Exercise aim: Copy out the data below as written; omit any images.

Data shown:
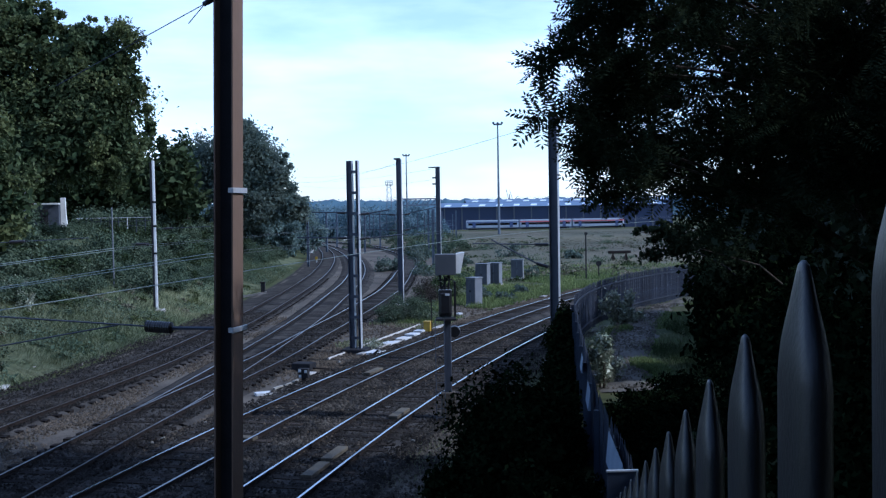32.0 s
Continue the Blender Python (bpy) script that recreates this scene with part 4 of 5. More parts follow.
wb = thing("trough_edge", "long pale concrete kerb behind the loose slabs", "kerb", data=boxes("trough_edge", [(-0.04, 0.04, -6.0, -3.6, 0, 0.1), (-0.03, 0.05, -3.2, 1.2, 0.01, 0.12), (-0.05, 0.03, 1.3, 6.2, 0, 0.11)], "concrete", 0.01))
wb.matrix_basis = pose(-2.5, 46.6, -0.28, 0, 0, -17.6)
bp_ = thing("broken_post", "broken white concrete post lying beside the rails", "post", pose(-5.18, 35.05, -0.25, 0, 0, -21))
for y0, y1, dx in ((-0.95, -0.35, 0.0), (-0.28, 0.42, 0.04), (0.5, 0.9, -0.03)):
    part("piece", box("piece", dx - 0.045, dx + 0.045, y0, y1, 0, 0.07, "rubble", 0.012), bp_)

# broken edging where the grass meets the ballast
edg = thing("field_edging", "broken concrete edging between the grass and the ballast", "edging", kind="structure")
q = offset(T1, -2.5)
q = q[(q[:, 1] > 54) & (q[:, 1] < 74)]
u = np.r_[0, np.cumsum(np.linalg.norm(np.diff(q, axis=0), axis=1))]
EDGE = box("edge_piece", -0.07, 0.07, -0.42, 0.42, 0, 0.17, "timber", 0.02)
for st in np.arange(0.4, u[-1] - 0.6, 0.96):
    if rng.uniform() < 0.22:
        continue
    x, y = np.interp(st, u, q[:, 0]), np.interp(st, u, q[:, 1])
    x2, y2 = np.interp(st + 0.5, u, q[:, 0]), np.interp(st + 0.5, u, q[:, 1])
    part("edge_piece", EDGE, edg, "", pose(x + rng.uniform(-0.07, 0.07), y, -0.33 + rng.uniform(-0.04, 0.03), rng.uniform(-3, 3), rng.uniform(-8, 8), math.degrees(math.atan2(y2 - y, x2 - x)) - 90 + rng.uniform(-4, 4)))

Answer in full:
32.0 s
Continue the Blender Python (bpy) script that recreates this scene with part 4 of 5. More parts follow.
wb = thing("trough_edge", "long pale concrete kerb behind the loose slabs", "kerb", data=boxes("trough_edge", [(-0.04, 0.04, -6.0, -3.6, 0, 0.1), (-0.03, 0.05, -3.2, 1.2, 0.01, 0.12), (-0.05, 0.03, 1.3, 6.2, 0, 0.11)], "concrete", 0.01))
wb.matrix_basis = pose(-2.5, 46.6, -0.28, 0, 0, -17.6)
bp_ = thing("broken_post", "broken white concrete post lying beside the rails", "post", pose(-5.18, 35.05, -0.25, 0, 0, -21))
for y0, y1, dx in ((-0.95, -0.35, 0.0), (-0.28, 0.42, 0.04), (0.5, 0.9, -0.03)):
    part("piece", box("piece", dx - 0.045, dx + 0.045, y0, y1, 0, 0.07, "rubble", 0.012), bp_)

# broken edging where the grass meets the ballast
edg = thing("field_edging", "broken concrete edging between the grass and the ballast", "edging", kind="structure")
q = offset(T1, -2.5)
q = q[(q[:, 1] > 54) & (q[:, 1] < 74)]
u = np.r_[0, np.cumsum(np.linalg.norm(np.diff(q, axis=0), axis=1))]
EDGE = box("edge_piece", -0.07, 0.07, -0.42, 0.42, 0, 0.17, "timber", 0.02)
for st in np.arange(0.4, u[-1] - 0.6, 0.96):
    if rng.uniform() < 0.22:
        continue
    x, y = np.interp(st, u, q[:, 0]), np.interp(st, u, q[:, 1])
    x2, y2 = np.interp(st + 0.5, u, q[:, 0]), np.interp(st + 0.5, u, q[:, 1])
    part("edge_piece", EDGE, edg, "", pose(x + rng.uniform(-0.07, 0.07), y, -0.33 + rng.uniform(-0.04, 0.03), rng.uniform(-3, 3), rng.uniform(-8, 8), math.degrees(math.atan2(y2 - y, x2 - x)) - 90 + rng.uniform(-4, 4)))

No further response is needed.